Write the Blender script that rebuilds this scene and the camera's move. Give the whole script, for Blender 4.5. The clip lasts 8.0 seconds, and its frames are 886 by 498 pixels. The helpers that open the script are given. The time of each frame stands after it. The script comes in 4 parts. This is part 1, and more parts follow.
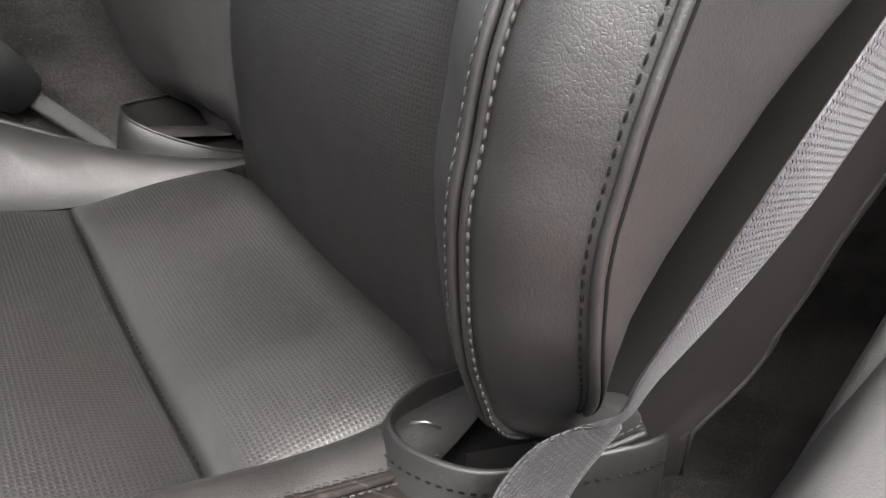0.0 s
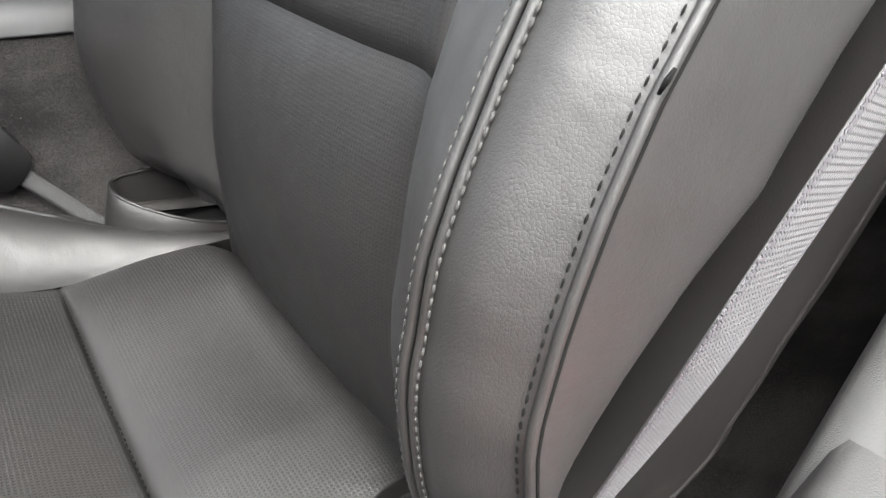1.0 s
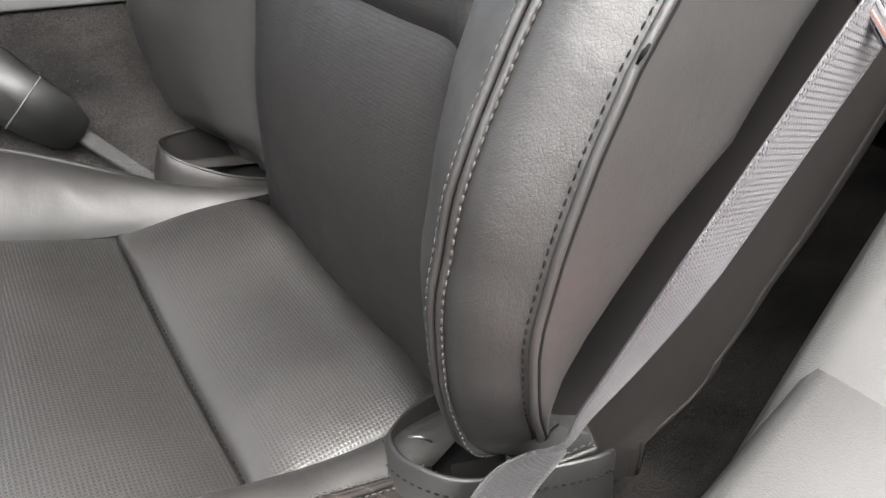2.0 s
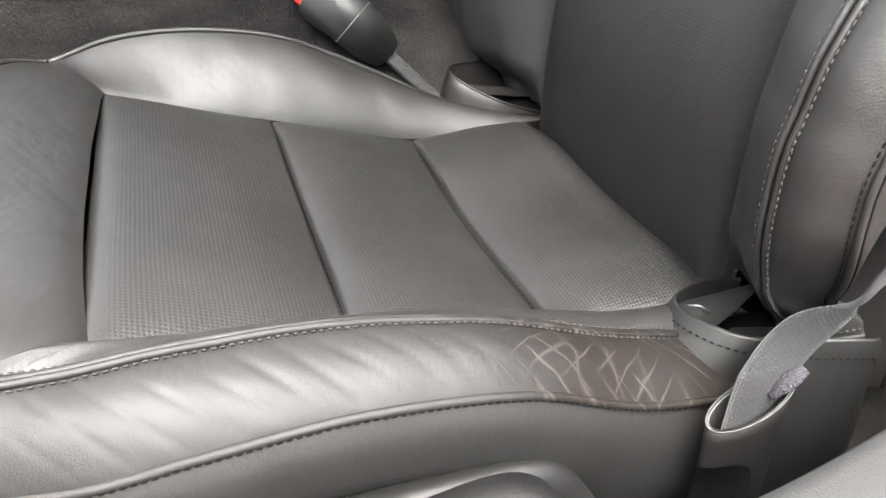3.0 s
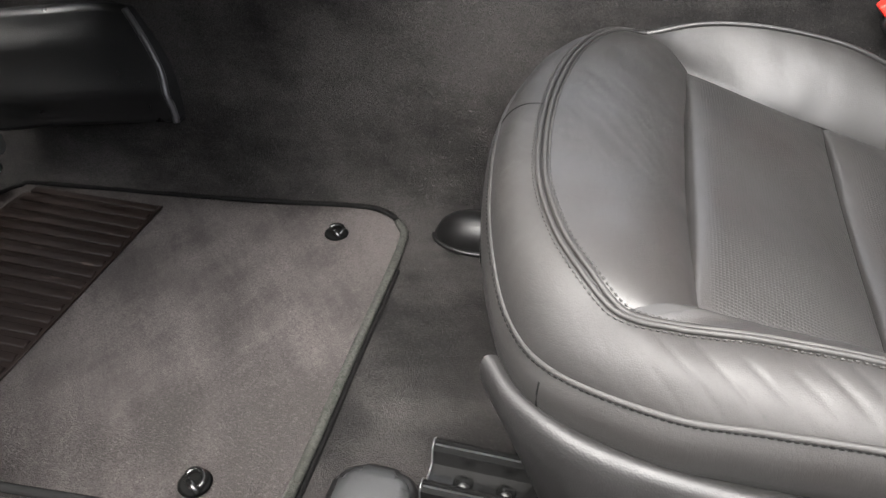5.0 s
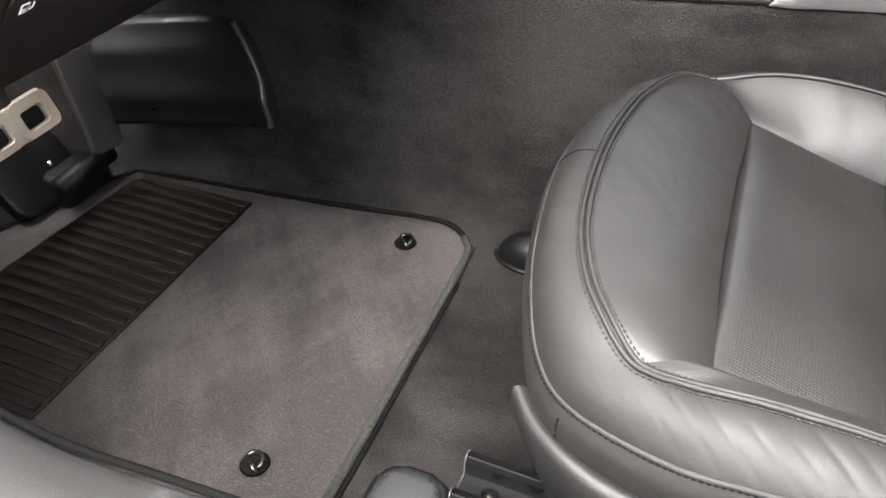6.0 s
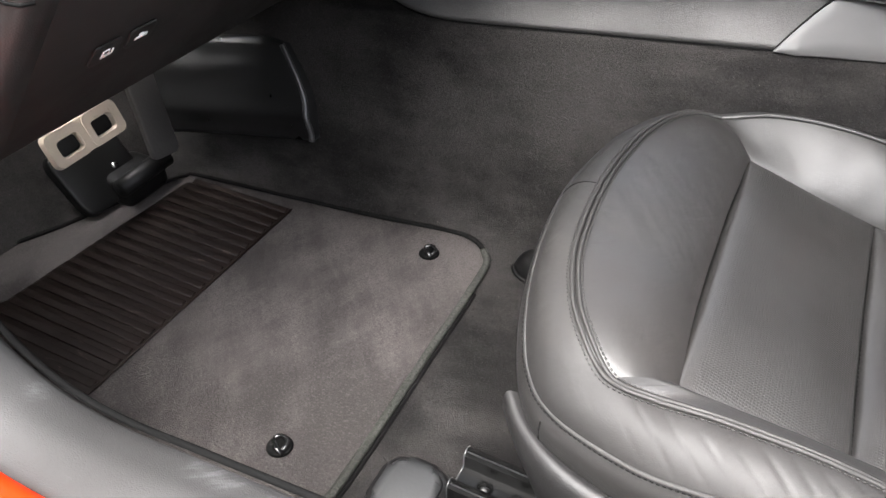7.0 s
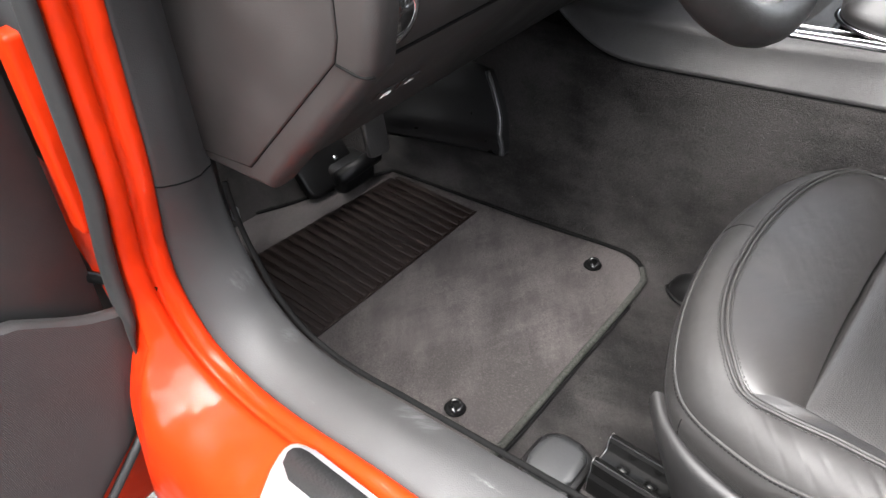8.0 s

------------------------------------------------------------------------

Required work
Write out the listing word for word, omitting the pictures it holds.

The completed task
Write the Blender script that rebuilds this scene and the camera's move. Give the whole script, for Blender 4.5. The clip lasts 8.0 seconds, and its frames are 886 by 498 pixels. The helpers that open the script are given. The time of each frame stands after it. The script comes in 4 parts. This is part 1, and more parts follow.
0.0 s
1.0 s
2.0 s
3.0 s
5.0 s
6.0 s
7.0 s
8.0 s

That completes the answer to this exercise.